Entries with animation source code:
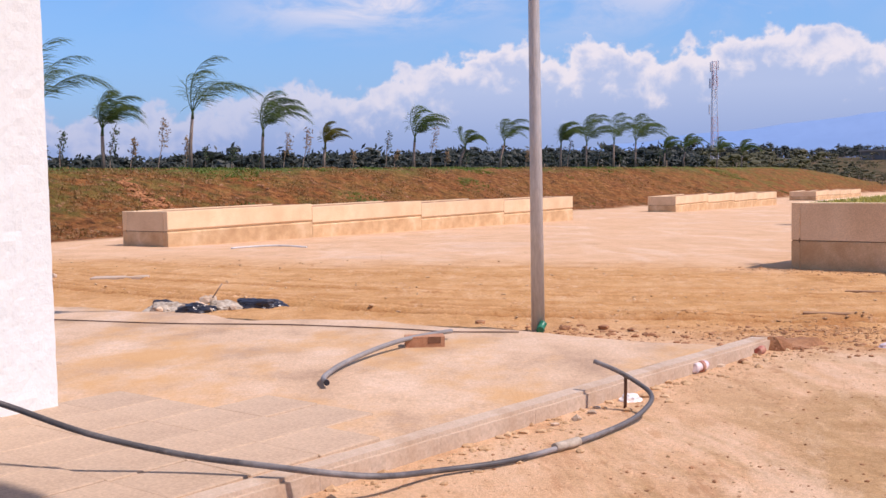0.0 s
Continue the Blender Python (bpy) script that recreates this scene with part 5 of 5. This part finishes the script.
def fence(a, b, n, h, label, mat=GREYPAINT):
    A, B = Vector((*a, 0)), Vector((*b, 0))
    root = thing("fence", Matrix(), label, "fence")
    me = bpy.data.meshes.new("post")
    bm = tube([(0, 0, -0.1), (0, 0, h)], 0.028, 6)
    bm.to_mesh(me)
    bm.free()
    me.materials.append(mat)
    pts = []
    for i in range(n):
        q = A.lerp(B, i / (n - 1))
        z = base_z(q.x, q.y)
        o = new("post", me)
        o.matrix_world = pose(q.x, q.y, z, 1.5 * math.sin(i * 5.1), 1.5 * math.cos(i * 3.7), 0)
        o.parent, o.matrix_parent_inverse = root, Matrix()
        pts.append((q.x, q.y, z + h * 0.93))
    for k in (0.0, -0.45 * h):
        part("wire", tube([(x, y, z + k) for x, y, z in pts], 0.012, 4), mat, root)
    return root


fence(polar(42.6, 100), polar(50.0, 92), 26, 1.7, "thin wire fence with pale metal posts")
fence(polar(58, 110), polar(66, 104), 14, 1.5, "thin wire fence with pale metal posts")
for b, d, h, ln in ((58.1, 37.0, 1.85, 3), (61.27, 34.8, 2.0, 3), (46.6, 74, 1.9, 4), (47.0, 76, 2.0, -5), (46.1, 78, 2.1, 6), (48.9, 70, 1.8, 3)):
    x, y = polar(b, d)
    ob = mesh_object("tree_stake", tube([(0, 0, -0.2), (0.01, 0, h * 0.5), (0, 0.02, h)], [0.03, 0.027, 0.024], 7), TRUNK)
    ob.matrix_world = pose(x, y, base_z(x, y) + 0.12, 0, ln, 0)
    tagged(ob, "thin leaning wooden stake in the grass", "stake", "wooden stakes")

# ---- loose things by the gate ----
HOSE_PTS = ((-2.62, 4.44, 0.47), (-2.68, 4.84, 0.52), (-2.71, 5.13, 0.56), (-2.65, 5.36, 0.56), (-2.50, 5.57, 0.51), (-2.30, 5.73, 0.40), (-1.84, 5.61, 0.27), (-1.34, 5.57, 0.16), (-0.91, 5.48, 0.12), (-0.62, 5.44, 0.09), (-0.34, 5.52, 0.045),
            (-0.05, 5.90, -0.035), (0.35, 6.15, -0.055), (0.78, 6.57, -0.06), (1.16, 7.06, -0.06), (1.34, 7.31, -0.01), (1.39, 7.48, 0.03), (1.32, 7.57, 0.09), (1.18, 7.63, 0.17), (1.04, 7.73, 0.22))
ob = thing("hose", Matrix(), "long grey and black plastic pipe curving over the kerb", "pipe", "plastic pipes")
part("pipe", tube(glide(HOSE_PTS, 5), 0.0165, 10), HOSE, ob, smooth=True)
part("coupling", tube([(0.62, 6.41, -0.056), (0.70, 6.49, -0.057), (0.78, 6.57, -0.058)], 0.028, 10), RAG, ob, "pale scuffed sleeve")
ob = mesh_object("steel_pin", tube([(1.235, 7.62, -0.15), (1.24, 7.62, 0.02), (1.24, 7.61, 0.13)], 0.012, 7), RUST)
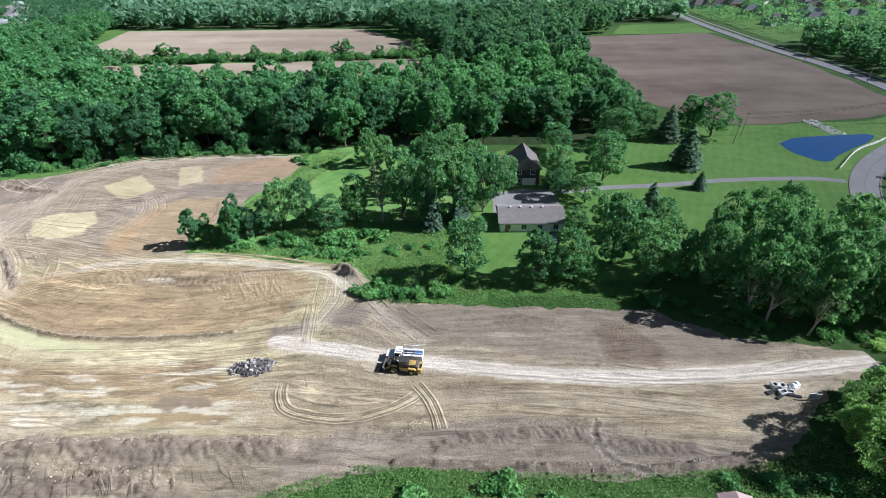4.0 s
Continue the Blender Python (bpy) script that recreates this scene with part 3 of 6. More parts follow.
def near_track(pts, dark=0.21, pale=0.24, half=0.42):
    """Notes a thin pressed line with a pale crest on one side of it."""
    if len(pts) > 2:
        if dark > 0.05:
            thin_marks.append((np.array(pts), 1 - 1.25 * dark, 0.42 * half))
        if pale > 0.05:
            thin_marks.append((offset_line(np.array(pts), half * 0.85), 1 + 0.8 * pale, 0.42 * half))


for line, half, colour, strength, thin_lines in TRACKS:
    for k in range(int(0.85 * thin_lines)):
        shift, at = gen.normal() * half * 1.5, gen.uniform(0, 0.6)
        pts = curve_through(line, 2.0)
        pts = offset_line(pts, shift)[int(at * len(pts)):int((at + gen.uniform(0.3, 0.6)) * len(pts)) + 3]
        if len(pts) < 4:
            continue
        pts = pts + np.stack([gen.normal() * 1.2 * np.sin(np.linspace(0, 3, len(pts))), gen.normal() * 1.2 * np.sin(np.linspace(0, 3, len(pts)))], 1)
        near_track(pts)
        if gen.random() < 0.6:
            near_track(offset_line(pts, 2.1))
# blade marks fanning over the upper bowl, and scrapes down the terrace
for k in range(26):
    x0 = gen.uniform(-86, -62)
    near_track(curve_through([(x0, 96 - 0.1 * gen.random()), (x0 + 2.5 + gen.normal(), 91.5), (x0 + 5.5 + gen.normal(), 86 + gen.normal())], 1.5), 0.16, 0.20)
for k in range(60):
    x0, y0 = gen.uniform(-262, -160), gen.uniform(121, 132)
    near_track(np.array([(x0, y0), (x0 + 0.3, y0 - 3), (x0 + 0.4 + gen.normal() * 0.4, y0 - gen.uniform(5, 14))]), 0.10, 0.22)
for k in range(7):
    x0, y0 = gen.uniform(-185, -166), gen.uniform(83, 94)
    near_track(np.array([(x0 - 1.8, y0 - 4), (x0, y0), (x0 + 1.8, y0 + 4)]), 0.16, 0.10, 0.36)
for x0, y0, x1, y1 in ((-166, 149, -152, 141), (-164, 146, -153, 139.5), (-168, 148.5, -156, 143), (-161, 150, -151, 145), (-172, 146, -158, 139), (-158, 147.5, -150, 139)):
    near_track(np.array([(x0, y0), ((x0 + x1) / 2, (y0 + y1) / 2 + gen.normal()), (x1, y1)]), 0.2, 0.55, 0.5)
for k in range(34):
    x0, y0 = gen.uniform(-96, -50), gen.uniform(42, 48)
    near_track(np.array([(x0, y0), (x0 + 0.9, y0 - 1.4), (x0 + 2.2 + gen.normal() * 0.4, y0 - gen.uniform(2, 4.5))]), 0.34, 0.30, 0.42)
# furrows torn through the loose yellow soil, and swirls at the bowl's western end
for k in range(18):
    x0, y0, run, lean = gen.uniform(-133, -98), gen.uniform(42, 52), gen.uniform(2.5, 8), gen.normal() * 0.25 + 0.3
    near_track(curve_through([(x0, y0), (x0 + 0.5 * lean * run + gen.normal() * 0.3, y0 - 0.5 * run), (x0 + lean * run, y0 - run)], 1.0), 0.13, 0.10, 0.28)
for k in range(26):
    x0, y0, bow = gen.uniform(-152, -124), gen.uniform(52, 70), gen.uniform(0.6, 2.4)
    near_track(curve_through([(x0, y0), (x0 + 3, y0 - bow), (x0 + 6.5, y0 - 0.6 * bow), (x0 + 9, y0 + gen.normal() * 0.6)], 1.2), 0.22, 0.20, 0.38)
for k in range(24):
    x0, y0 = gen.uniform(-124, -104), gen.uniform(86, 94)
    near_track(curve_through([(x0, y0), (x0 + 2.5, y0 + 1.6), (x0 + 5, y0 + 2.2 + gen.normal() * 0.6), (x0 + 9, y0 + 2.6 + gen.normal())], 1.2), 0.22, 0.34, 0.42)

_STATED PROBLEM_
Transcribe all entries above exactly. Drop the pictures.

_TASK RESPONSE_
0.0 s
Continue the Blender Python (bpy) script that recreates this scene with part 5 of 5. This part finishes the script.
def fence(a, b, n, h, label, mat=GREYPAINT):
    A, B = Vector((*a, 0)), Vector((*b, 0))
    root = thing("fence", Matrix(), label, "fence")
    me = bpy.data.meshes.new("post")
    bm = tube([(0, 0, -0.1), (0, 0, h)], 0.028, 6)
    bm.to_mesh(me)
    bm.free()
    me.materials.append(mat)
    pts = []
    for i in range(n):
        q = A.lerp(B, i / (n - 1))
        z = base_z(q.x, q.y)
        o = new("post", me)
        o.matrix_world = pose(q.x, q.y, z, 1.5 * math.sin(i * 5.1), 1.5 * math.cos(i * 3.7), 0)
        o.parent, o.matrix_parent_inverse = root, Matrix()
        pts.append((q.x, q.y, z + h * 0.93))
    for k in (0.0, -0.45 * h):
        part("wire", tube([(x, y, z + k) for x, y, z in pts], 0.012, 4), mat, root)
    return root


fence(polar(42.6, 100), polar(50.0, 92), 26, 1.7, "thin wire fence with pale metal posts")
fence(polar(58, 110), polar(66, 104), 14, 1.5, "thin wire fence with pale metal posts")
for b, d, h, ln in ((58.1, 37.0, 1.85, 3), (61.27, 34.8, 2.0, 3), (46.6, 74, 1.9, 4), (47.0, 76, 2.0, -5), (46.1, 78, 2.1, 6), (48.9, 70, 1.8, 3)):
    x, y = polar(b, d)
    ob = mesh_object("tree_stake", tube([(0, 0, -0.2), (0.01, 0, h * 0.5), (0, 0.02, h)], [0.03, 0.027, 0.024], 7), TRUNK)
    ob.matrix_world = pose(x, y, base_z(x, y) + 0.12, 0, ln, 0)
    tagged(ob, "thin leaning wooden stake in the grass", "stake", "wooden stakes")

# ---- loose things by the gate ----
HOSE_PTS = ((-2.62, 4.44, 0.47), (-2.68, 4.84, 0.52), (-2.71, 5.13, 0.56), (-2.65, 5.36, 0.56), (-2.50, 5.57, 0.51), (-2.30, 5.73, 0.40), (-1.84, 5.61, 0.27), (-1.34, 5.57, 0.16), (-0.91, 5.48, 0.12), (-0.62, 5.44, 0.09), (-0.34, 5.52, 0.045),
            (-0.05, 5.90, -0.035), (0.35, 6.15, -0.055), (0.78, 6.57, -0.06), (1.16, 7.06, -0.06), (1.34, 7.31, -0.01), (1.39, 7.48, 0.03), (1.32, 7.57, 0.09), (1.18, 7.63, 0.17), (1.04, 7.73, 0.22))
ob = thing("hose", Matrix(), "long grey and black plastic pipe curving over the kerb", "pipe", "plastic pipes")
part("pipe", tube(glide(HOSE_PTS, 5), 0.0165, 10), HOSE, ob, smooth=True)
part("coupling", tube([(0.62, 6.41, -0.056), (0.70, 6.49, -0.057), (0.78, 6.57, -0.058)], 0.028, 10), RAG, ob, "pale scuffed sleeve")
ob = mesh_object("steel_pin", tube([(1.235, 7.62, -0.15), (1.24, 7.62, 0.02), (1.24, 7.61, 0.13)], 0.012, 7), RUST)
4.0 s
Continue the Blender Python (bpy) script that recreates this scene with part 3 of 6. More parts follow.
def near_track(pts, dark=0.21, pale=0.24, half=0.42):
    """Notes a thin pressed line with a pale crest on one side of it."""
    if len(pts) > 2:
        if dark > 0.05:
            thin_marks.append((np.array(pts), 1 - 1.25 * dark, 0.42 * half))
        if pale > 0.05:
            thin_marks.append((offset_line(np.array(pts), half * 0.85), 1 + 0.8 * pale, 0.42 * half))


for line, half, colour, strength, thin_lines in TRACKS:
    for k in range(int(0.85 * thin_lines)):
        shift, at = gen.normal() * half * 1.5, gen.uniform(0, 0.6)
        pts = curve_through(line, 2.0)
        pts = offset_line(pts, shift)[int(at * len(pts)):int((at + gen.uniform(0.3, 0.6)) * len(pts)) + 3]
        if len(pts) < 4:
            continue
        pts = pts + np.stack([gen.normal() * 1.2 * np.sin(np.linspace(0, 3, len(pts))), gen.normal() * 1.2 * np.sin(np.linspace(0, 3, len(pts)))], 1)
        near_track(pts)
        if gen.random() < 0.6:
            near_track(offset_line(pts, 2.1))
# blade marks fanning over the upper bowl, and scrapes down the terrace
for k in range(26):
    x0 = gen.uniform(-86, -62)
    near_track(curve_through([(x0, 96 - 0.1 * gen.random()), (x0 + 2.5 + gen.normal(), 91.5), (x0 + 5.5 + gen.normal(), 86 + gen.normal())], 1.5), 0.16, 0.20)
for k in range(60):
    x0, y0 = gen.uniform(-262, -160), gen.uniform(121, 132)
    near_track(np.array([(x0, y0), (x0 + 0.3, y0 - 3), (x0 + 0.4 + gen.normal() * 0.4, y0 - gen.uniform(5, 14))]), 0.10, 0.22)
for k in range(7):
    x0, y0 = gen.uniform(-185, -166), gen.uniform(83, 94)
    near_track(np.array([(x0 - 1.8, y0 - 4), (x0, y0), (x0 + 1.8, y0 + 4)]), 0.16, 0.10, 0.36)
for x0, y0, x1, y1 in ((-166, 149, -152, 141), (-164, 146, -153, 139.5), (-168, 148.5, -156, 143), (-161, 150, -151, 145), (-172, 146, -158, 139), (-158, 147.5, -150, 139)):
    near_track(np.array([(x0, y0), ((x0 + x1) / 2, (y0 + y1) / 2 + gen.normal()), (x1, y1)]), 0.2, 0.55, 0.5)
for k in range(34):
    x0, y0 = gen.uniform(-96, -50), gen.uniform(42, 48)
    near_track(np.array([(x0, y0), (x0 + 0.9, y0 - 1.4), (x0 + 2.2 + gen.normal() * 0.4, y0 - gen.uniform(2, 4.5))]), 0.34, 0.30, 0.42)
# furrows torn through the loose yellow soil, and swirls at the bowl's western end
for k in range(18):
    x0, y0, run, lean = gen.uniform(-133, -98), gen.uniform(42, 52), gen.uniform(2.5, 8), gen.normal() * 0.25 + 0.3
    near_track(curve_through([(x0, y0), (x0 + 0.5 * lean * run + gen.normal() * 0.3, y0 - 0.5 * run), (x0 + lean * run, y0 - run)], 1.0), 0.13, 0.10, 0.28)
for k in range(26):
    x0, y0, bow = gen.uniform(-152, -124), gen.uniform(52, 70), gen.uniform(0.6, 2.4)
    near_track(curve_through([(x0, y0), (x0 + 3, y0 - bow), (x0 + 6.5, y0 - 0.6 * bow), (x0 + 9, y0 + gen.normal() * 0.6)], 1.2), 0.22, 0.20, 0.38)
for k in range(24):
    x0, y0 = gen.uniform(-124, -104), gen.uniform(86, 94)
    near_track(curve_through([(x0, y0), (x0 + 2.5, y0 + 1.6), (x0 + 5, y0 + 2.2 + gen.normal() * 0.6), (x0 + 9, y0 + 2.6 + gen.normal())], 1.2), 0.22, 0.34, 0.42)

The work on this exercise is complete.